Deletes every chunk for **`document_id`** (exact id from **`list_documents_tool`**).

| Parameter | Description |
|-----------|-------------|
| `document_id` | Required |

### MCP prompt: `use_pinrag`

Built-in routing blurb: **`request`** is interpolated as the first line; the rest lists when to use each tool and their parameters (matches `use_pinrag` in `server.py`). Listed wherever the client exposes MCP prompts (e.g. Cursor).

| Parameter | Description |
|-----------|-------------|
| `request` | Optional user goal (may be empty) |

### MCP resources

| Resource | Description |
|----------|-------------|
| `pinrag://documents` | Plain-text listing for the server’s configured collection (from `format_documents_list`) |
| `pinrag://server-config` | Printable dump of effective env/config (includes **`PINRAG_VERSION`**, key operational vars, API key presence) |

## Running tests

From the repo root, install dev extras (e.g. `uv sync --extra dev`).
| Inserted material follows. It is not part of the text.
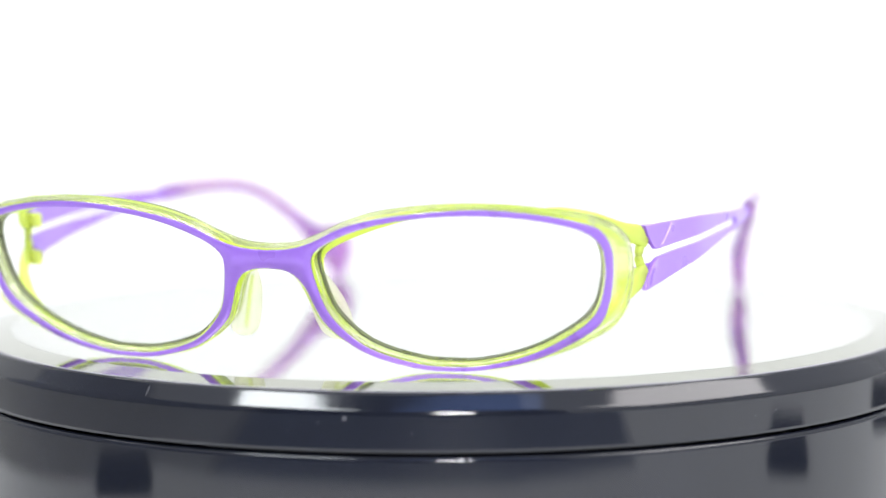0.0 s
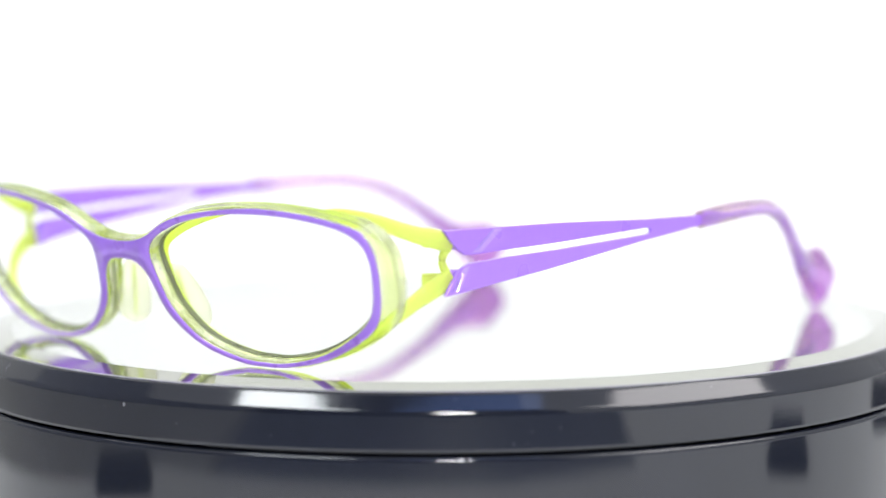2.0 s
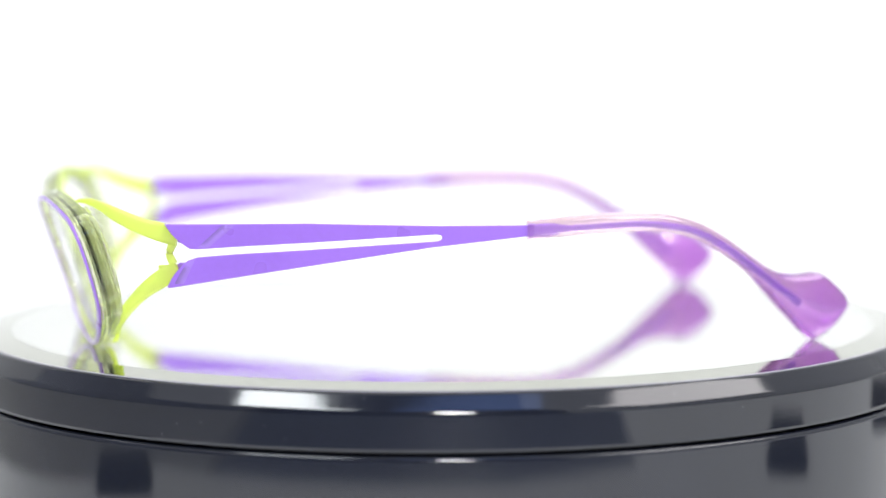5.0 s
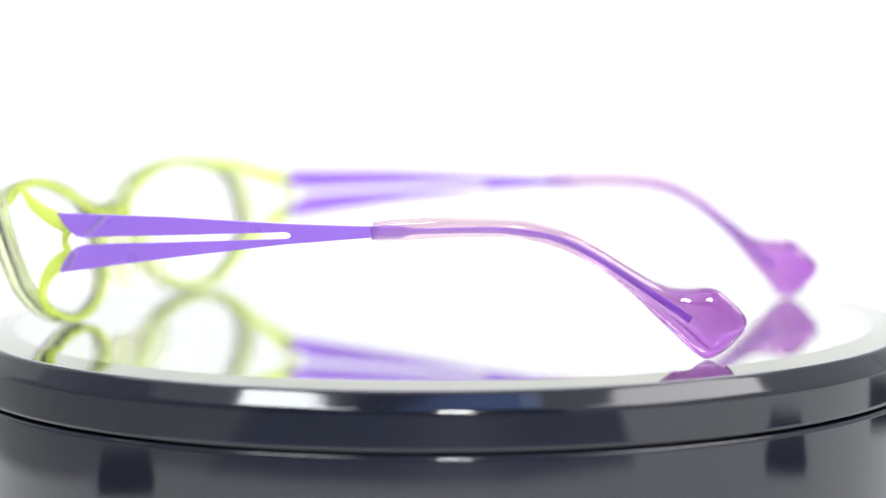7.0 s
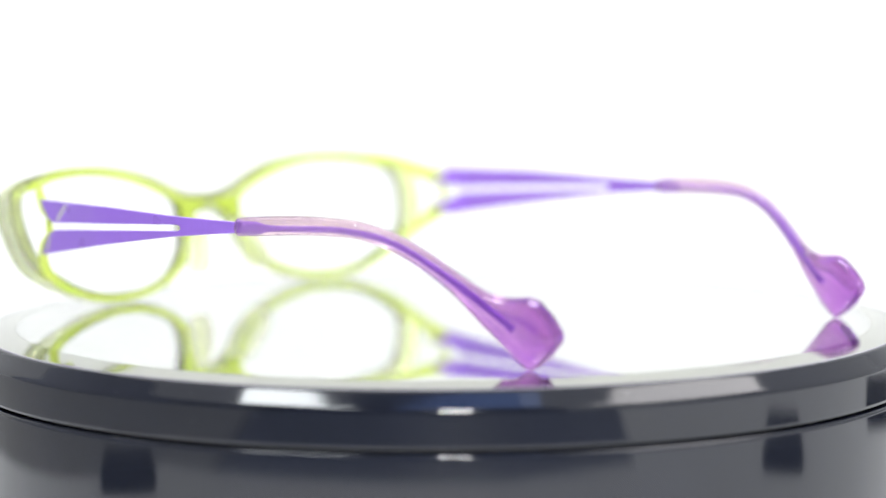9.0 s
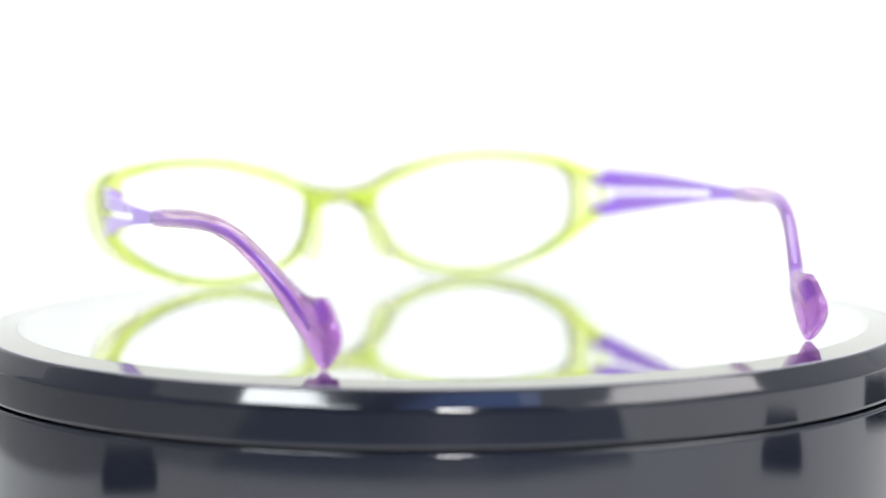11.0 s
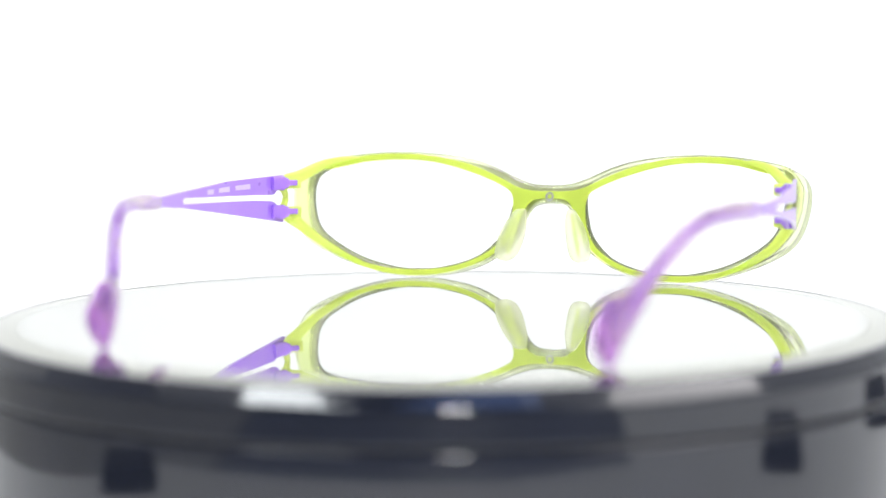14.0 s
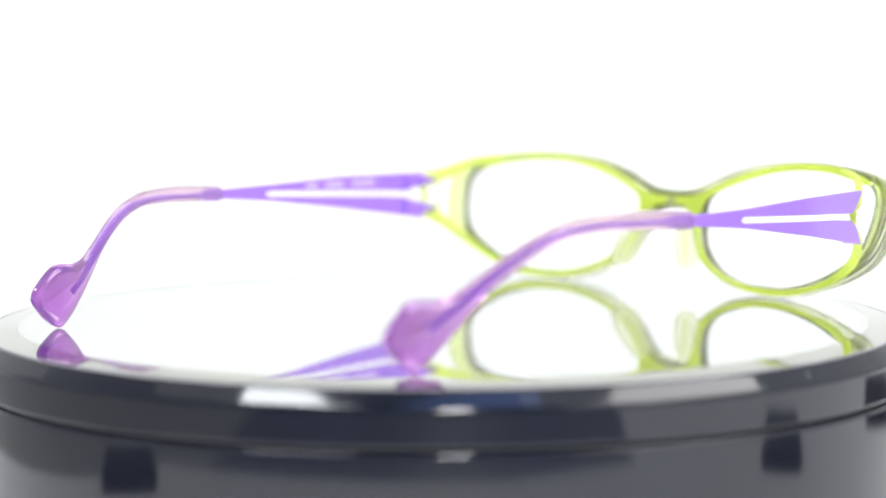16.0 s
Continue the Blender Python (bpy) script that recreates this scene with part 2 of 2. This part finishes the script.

- **Fast (no `integration`):**  
  `uv run pytest tests/ -q -m "not integration"`  
  Skips anything marked `integration` in `pyproject.toml` (network, API keys, optional assets, MCP stdio). Any test that uses the `sample_pdf_path` fixture gets that marker automatically in `tests/conftest.py`, so the sample PDF under `data/pdfs/` is only needed for the full run.

- **Full suite:**  
  `uv run pytest tests/ -q`  

  **Secrets:** For MCP stdio tests, the subprocess env starts from your shell, then any missing `OPENAI_API_KEY` / `ANTHROPIC_API_KEY` are filled from `tests/.mcp_stdio_integration.env` (copy from `tests/mcp_stdio_integration.env.example`; only those keys are read from the file—already-set env wins). Override the file with `PINRAG_MCP_ITEST_ENV_FILE`. After merge, `test_mcp_stdio_repo.py` requires `OPENAI_API_KEY`, and `PINRAG_LLM_PROVIDER` must pass its credential check (e.g. export `OPENROUTER_API_KEY` when using OpenRouter). `test_mcp_stdio_pypi.py` also requires a working OpenAI key.

  **PDF / stdio:** Default PDF is `data/pdfs/sample-text.pdf` (not in git). Override with `PINRAG_MCP_ITEST_PDF` / `PINRAG_MCP_ITEST_QUERY`. Stdio tests need `uv` on `PATH`, or set `PINRAG_TEST_UV` to the binary path.

  **PyPI MCP test:** Marked `pypi_mcp`; skip with `-m "not pypi_mcp"` or `PINRAG_MCP_ITEST_SKIP_PYPI=1`. Pin the install with `PINRAG_MCP_ITEST_PYPI_SPEC` (default `pinrag` = latest on PyPI).

  Verbose: `--log-cli-level=INFO`.

The `data/` directory is gitignored—create `data/pdfs/` (and similar) locally; nothing under `data/` is committed.

## License

MIT License. Full text in [LICENSE](LICENSE).